_Written request_. Each line from the one containing "q = m.to_quaternion()" through the one containing "keys = carried.animation_data" must be echoed exactly, endpoints included, and every other line omitted.

━━━━━ Available data

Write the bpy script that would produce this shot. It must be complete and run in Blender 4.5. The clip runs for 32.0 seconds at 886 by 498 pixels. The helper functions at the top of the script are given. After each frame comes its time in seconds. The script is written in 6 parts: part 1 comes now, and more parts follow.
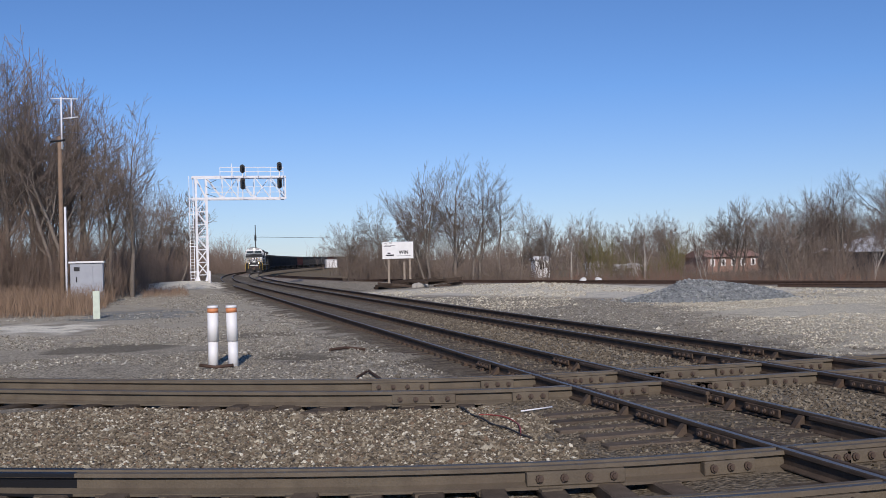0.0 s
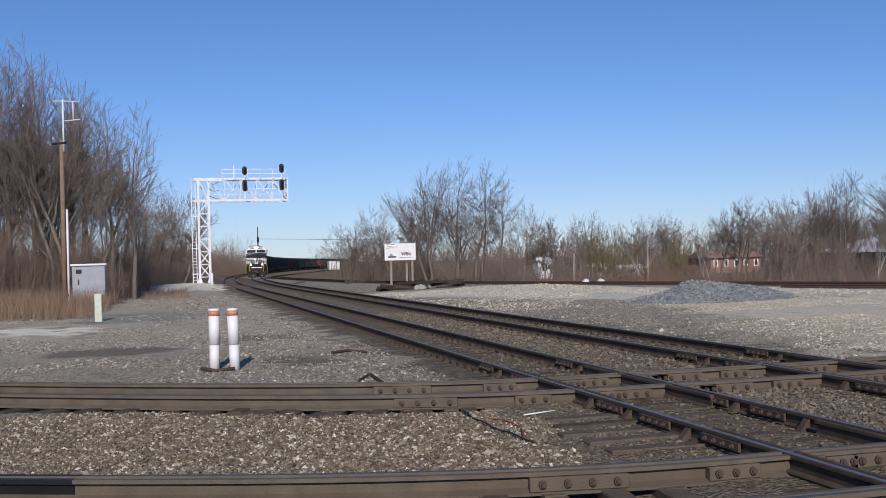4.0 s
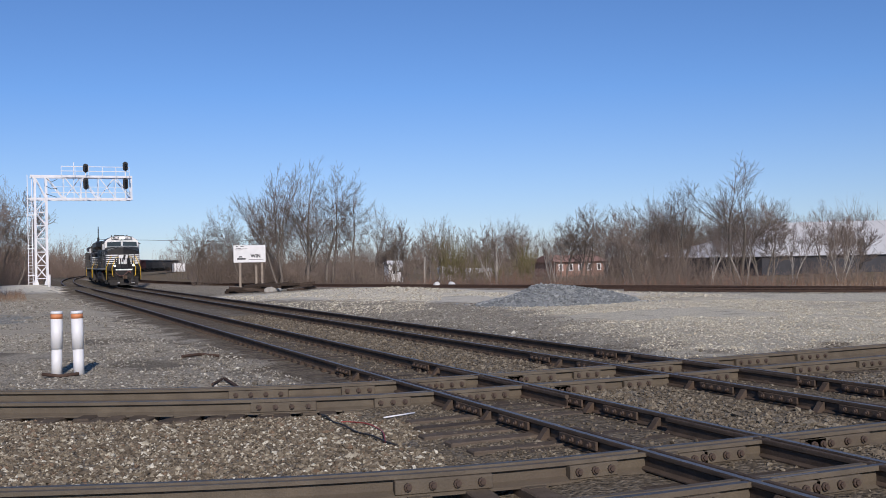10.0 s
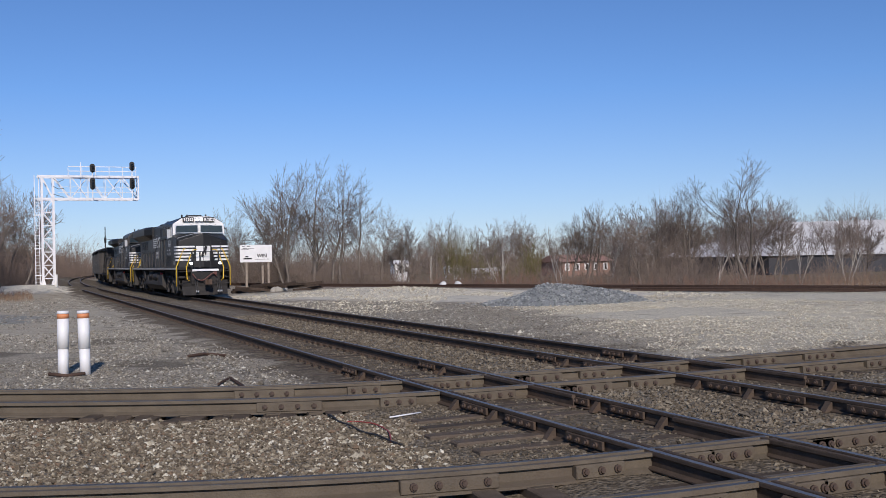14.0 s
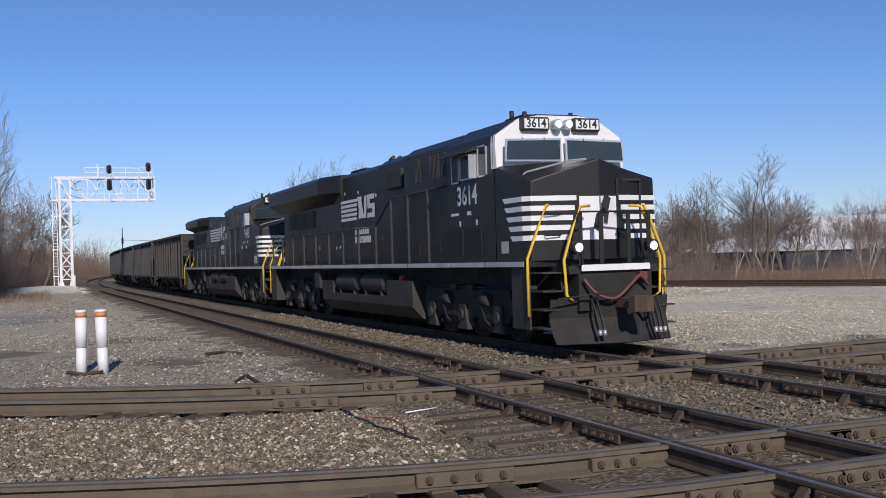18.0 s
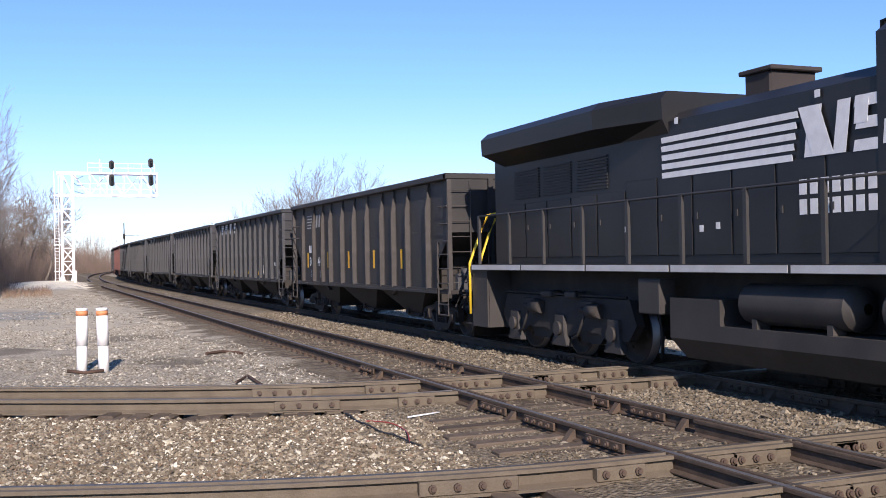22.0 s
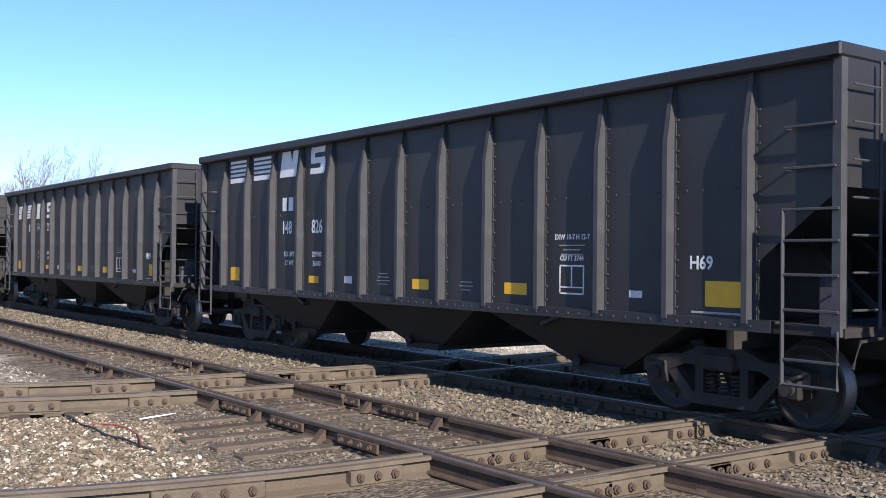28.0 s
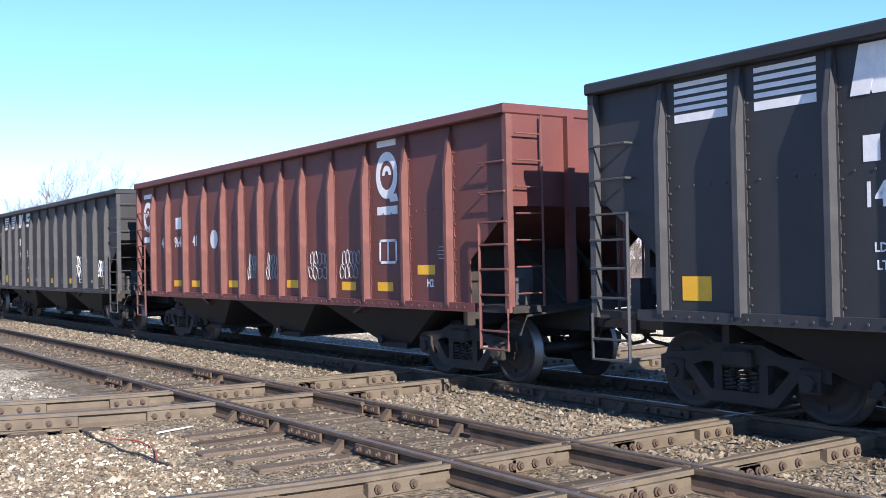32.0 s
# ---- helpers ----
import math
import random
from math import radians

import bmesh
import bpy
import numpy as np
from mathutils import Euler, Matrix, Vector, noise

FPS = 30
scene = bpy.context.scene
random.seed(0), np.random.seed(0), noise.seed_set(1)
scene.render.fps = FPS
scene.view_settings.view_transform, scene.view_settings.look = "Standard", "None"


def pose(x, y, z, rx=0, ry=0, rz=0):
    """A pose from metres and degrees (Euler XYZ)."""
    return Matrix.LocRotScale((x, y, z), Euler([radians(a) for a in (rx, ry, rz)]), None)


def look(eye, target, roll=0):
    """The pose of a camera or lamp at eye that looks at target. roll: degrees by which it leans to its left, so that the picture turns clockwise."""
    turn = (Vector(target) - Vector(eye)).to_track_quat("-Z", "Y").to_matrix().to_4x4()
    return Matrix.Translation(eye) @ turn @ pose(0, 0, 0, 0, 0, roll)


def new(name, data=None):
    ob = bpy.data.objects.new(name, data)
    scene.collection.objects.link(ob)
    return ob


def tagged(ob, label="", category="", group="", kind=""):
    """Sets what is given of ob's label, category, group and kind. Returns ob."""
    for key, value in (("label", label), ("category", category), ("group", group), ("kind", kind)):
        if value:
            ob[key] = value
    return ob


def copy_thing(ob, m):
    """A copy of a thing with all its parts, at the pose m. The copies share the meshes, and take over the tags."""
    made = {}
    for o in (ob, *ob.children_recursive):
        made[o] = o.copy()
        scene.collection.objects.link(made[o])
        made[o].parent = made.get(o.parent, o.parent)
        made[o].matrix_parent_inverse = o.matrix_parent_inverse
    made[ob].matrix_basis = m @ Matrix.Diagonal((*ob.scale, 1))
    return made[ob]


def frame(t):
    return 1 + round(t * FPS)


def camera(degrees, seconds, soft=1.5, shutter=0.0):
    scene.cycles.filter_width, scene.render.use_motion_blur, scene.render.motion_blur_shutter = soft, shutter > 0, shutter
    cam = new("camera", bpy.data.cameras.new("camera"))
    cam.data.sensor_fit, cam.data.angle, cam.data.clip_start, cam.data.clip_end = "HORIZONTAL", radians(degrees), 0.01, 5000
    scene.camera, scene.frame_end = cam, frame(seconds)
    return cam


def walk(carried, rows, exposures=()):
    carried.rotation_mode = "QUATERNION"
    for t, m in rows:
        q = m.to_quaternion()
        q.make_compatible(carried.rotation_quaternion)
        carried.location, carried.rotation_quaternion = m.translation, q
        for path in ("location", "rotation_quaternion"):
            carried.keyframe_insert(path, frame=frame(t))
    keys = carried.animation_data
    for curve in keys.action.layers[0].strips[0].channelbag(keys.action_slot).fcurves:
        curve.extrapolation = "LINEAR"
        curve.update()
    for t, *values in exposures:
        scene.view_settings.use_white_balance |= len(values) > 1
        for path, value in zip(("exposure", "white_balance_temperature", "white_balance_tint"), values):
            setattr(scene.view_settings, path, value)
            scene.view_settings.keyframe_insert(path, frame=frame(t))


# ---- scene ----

━━━━━━━━━━

_Solution_.
        q = m.to_quaternion()
        q.make_compatible(carried.rotation_quaternion)
        carried.location, carried.rotation_quaternion = m.translation, q
        for path in ("location", "rotation_quaternion"):
            carried.keyframe_insert(path, frame=frame(t))
    keys = carried.animation_data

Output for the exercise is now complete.